The much-discussed and controversial China-Africa relationship has evolved greatly over the past few years, but common perceptions have not kept pace with changing realities. China has become Africa’s largest and fastest-growing trading partner, pledging $60 billion-worth of funding to the continent in 2015. It has been cast as an exploitative “neo-colonial” business partner over the past two decades -- one with little interest in forging genuine win-win deals with African nations. This view has some merit given the opaque, government-to-government nature of China’s relationship with the continent. There are, however, indications that China and African countries are developing commercial ties that are more balanced, diversified, and beneficial to both regions. China and the African continent collectively contain a third of the global population and have recorded the fastest growth rates in the world over the past 15 years.






Technology & Telecoms: China's new frontier in Africa?

The mobile and digital revolution in Africa has provided new grounds for the expansion of Chinese companies and is laying the groundwork for future partnerships. After establishing its first business in the African continent in Kenya in 1998, Huawei now operates in more than 40 countries across Africa, and it is listed among the top three telecom companies on the continent. Initially manufacturing low-quality products, Huawei not only has offices and retail stores in Africa but has also established R&D centers in South Africa, Angola, Nigeria, and elsewhere. Huawei has also shown great effort in its recruitment policy in Africa, with an estimated 5,800 employees across the region. It is now a common sight to see Africa’s brightest entrepreneurs using Huawei smartphones instead of Apple or Samsung.  

It is only a matter of years before Chinese venture capital and e-commerce players build off of Huawei’s success and enter African markets in a big way. Jack Ma, founder of global giant Alibaba, has been keeping his eye on Nigeria and all the financial technology companies beginning to reach economic sustainability. As he noted in 2014 when asked about the country, “I’m so excited by Nigeria, so many young people using mobile.” There are more than 150 million mobile subscribers in Nigeria alone.

Companies such as Alibaba entering African markets in a big way will certainly affect the innovation landscape in the region. Alibaba grew to become a $285 billion powerhouse in developing countries largely thanks to its dominance in the informal, cash-dependent, mobile-first markets often found across much of Africa. The company had to innovate around developmental challenges and remain nimble enough to navigate a rapidly growing economy, giving it a comparative advantage over many Western players.

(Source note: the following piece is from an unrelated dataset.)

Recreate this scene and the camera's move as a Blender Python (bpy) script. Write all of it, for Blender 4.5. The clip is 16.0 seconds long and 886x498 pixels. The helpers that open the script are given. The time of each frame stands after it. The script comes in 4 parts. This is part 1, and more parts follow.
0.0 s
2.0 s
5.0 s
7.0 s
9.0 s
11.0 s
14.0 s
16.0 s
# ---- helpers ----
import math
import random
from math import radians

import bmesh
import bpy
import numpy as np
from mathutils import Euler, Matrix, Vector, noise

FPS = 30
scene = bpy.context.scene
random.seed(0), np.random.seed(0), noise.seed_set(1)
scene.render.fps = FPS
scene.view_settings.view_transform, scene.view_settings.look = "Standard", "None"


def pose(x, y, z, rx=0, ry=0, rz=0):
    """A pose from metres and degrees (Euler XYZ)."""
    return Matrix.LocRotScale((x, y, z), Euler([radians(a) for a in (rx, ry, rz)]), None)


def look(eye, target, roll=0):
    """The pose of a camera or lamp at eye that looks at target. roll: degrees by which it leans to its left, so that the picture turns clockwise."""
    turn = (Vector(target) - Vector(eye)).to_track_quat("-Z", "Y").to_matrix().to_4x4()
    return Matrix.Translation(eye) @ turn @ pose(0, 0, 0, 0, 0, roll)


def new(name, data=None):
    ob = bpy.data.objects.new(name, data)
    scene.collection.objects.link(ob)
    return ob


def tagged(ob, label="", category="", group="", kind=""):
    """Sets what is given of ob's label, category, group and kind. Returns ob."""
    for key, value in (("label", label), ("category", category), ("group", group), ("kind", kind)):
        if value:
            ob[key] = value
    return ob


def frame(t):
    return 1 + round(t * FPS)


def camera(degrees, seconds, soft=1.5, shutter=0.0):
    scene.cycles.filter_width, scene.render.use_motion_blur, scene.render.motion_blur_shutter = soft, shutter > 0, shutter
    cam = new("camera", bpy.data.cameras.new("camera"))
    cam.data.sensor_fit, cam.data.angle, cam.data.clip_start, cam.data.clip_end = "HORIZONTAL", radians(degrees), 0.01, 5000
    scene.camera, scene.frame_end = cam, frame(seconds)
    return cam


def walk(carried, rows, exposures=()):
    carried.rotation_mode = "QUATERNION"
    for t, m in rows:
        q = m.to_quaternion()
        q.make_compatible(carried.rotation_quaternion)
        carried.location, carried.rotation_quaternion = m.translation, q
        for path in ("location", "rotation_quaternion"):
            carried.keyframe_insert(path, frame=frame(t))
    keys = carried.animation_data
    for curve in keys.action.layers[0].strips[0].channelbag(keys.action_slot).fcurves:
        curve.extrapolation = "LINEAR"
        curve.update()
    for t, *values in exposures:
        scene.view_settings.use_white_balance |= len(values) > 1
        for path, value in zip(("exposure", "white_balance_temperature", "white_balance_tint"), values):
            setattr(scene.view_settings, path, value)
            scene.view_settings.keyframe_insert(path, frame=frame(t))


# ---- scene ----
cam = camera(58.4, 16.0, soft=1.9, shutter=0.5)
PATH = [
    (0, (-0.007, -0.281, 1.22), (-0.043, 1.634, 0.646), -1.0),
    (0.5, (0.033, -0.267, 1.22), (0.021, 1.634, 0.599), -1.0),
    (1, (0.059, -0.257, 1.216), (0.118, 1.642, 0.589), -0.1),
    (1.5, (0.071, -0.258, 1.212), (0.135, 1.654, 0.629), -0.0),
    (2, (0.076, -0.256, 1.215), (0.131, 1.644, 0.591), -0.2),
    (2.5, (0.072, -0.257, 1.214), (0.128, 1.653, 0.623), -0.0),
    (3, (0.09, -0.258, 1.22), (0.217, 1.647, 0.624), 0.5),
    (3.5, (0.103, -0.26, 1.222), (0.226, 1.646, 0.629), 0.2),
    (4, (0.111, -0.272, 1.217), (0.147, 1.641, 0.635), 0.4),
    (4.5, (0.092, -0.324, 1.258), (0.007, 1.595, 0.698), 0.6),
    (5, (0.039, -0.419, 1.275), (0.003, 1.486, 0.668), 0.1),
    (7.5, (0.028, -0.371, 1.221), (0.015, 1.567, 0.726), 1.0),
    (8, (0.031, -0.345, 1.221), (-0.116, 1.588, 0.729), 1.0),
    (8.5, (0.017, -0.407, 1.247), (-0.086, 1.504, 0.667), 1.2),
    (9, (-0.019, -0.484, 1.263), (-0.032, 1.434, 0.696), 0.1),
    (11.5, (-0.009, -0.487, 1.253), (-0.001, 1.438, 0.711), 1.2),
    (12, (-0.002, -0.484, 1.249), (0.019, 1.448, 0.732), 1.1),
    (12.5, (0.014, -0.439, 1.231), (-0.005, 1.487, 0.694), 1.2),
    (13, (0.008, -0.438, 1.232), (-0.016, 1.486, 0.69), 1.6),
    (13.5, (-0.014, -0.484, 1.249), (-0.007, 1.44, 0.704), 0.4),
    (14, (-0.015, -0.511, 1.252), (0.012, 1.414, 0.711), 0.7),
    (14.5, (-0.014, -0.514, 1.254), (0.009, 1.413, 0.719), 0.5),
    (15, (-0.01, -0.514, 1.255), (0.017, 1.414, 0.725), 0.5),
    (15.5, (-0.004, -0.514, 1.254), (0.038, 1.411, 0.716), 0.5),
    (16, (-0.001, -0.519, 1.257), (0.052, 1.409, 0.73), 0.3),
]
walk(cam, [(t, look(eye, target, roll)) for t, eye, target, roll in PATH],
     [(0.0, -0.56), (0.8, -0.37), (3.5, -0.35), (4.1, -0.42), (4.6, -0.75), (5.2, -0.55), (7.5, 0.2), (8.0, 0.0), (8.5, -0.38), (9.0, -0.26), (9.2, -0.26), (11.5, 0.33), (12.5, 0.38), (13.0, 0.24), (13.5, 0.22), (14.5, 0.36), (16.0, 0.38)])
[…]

But Alibaba’s success in Africa is not guaranteed, as there will be international and homegrown competition. The myth of Chinese commercial hegemony in Africa needs to permanently dispelled -- especially in a world in which globalization has offered African players myriad opportunities to partner with companies from Turkey, Brazil, South Korea, and other countries in the region such as Morocco and South Africa. While the world continues to focus in on China’s One Belt, One Road strategy, which includes several African markets, a fresher eye and more inquisitive spirit is required to properly understand the growing complexity in Chinese-African relations. Chinese businesses -- both large and small -- are finding success in African markets, and their Western competitors will have to accept this new reality.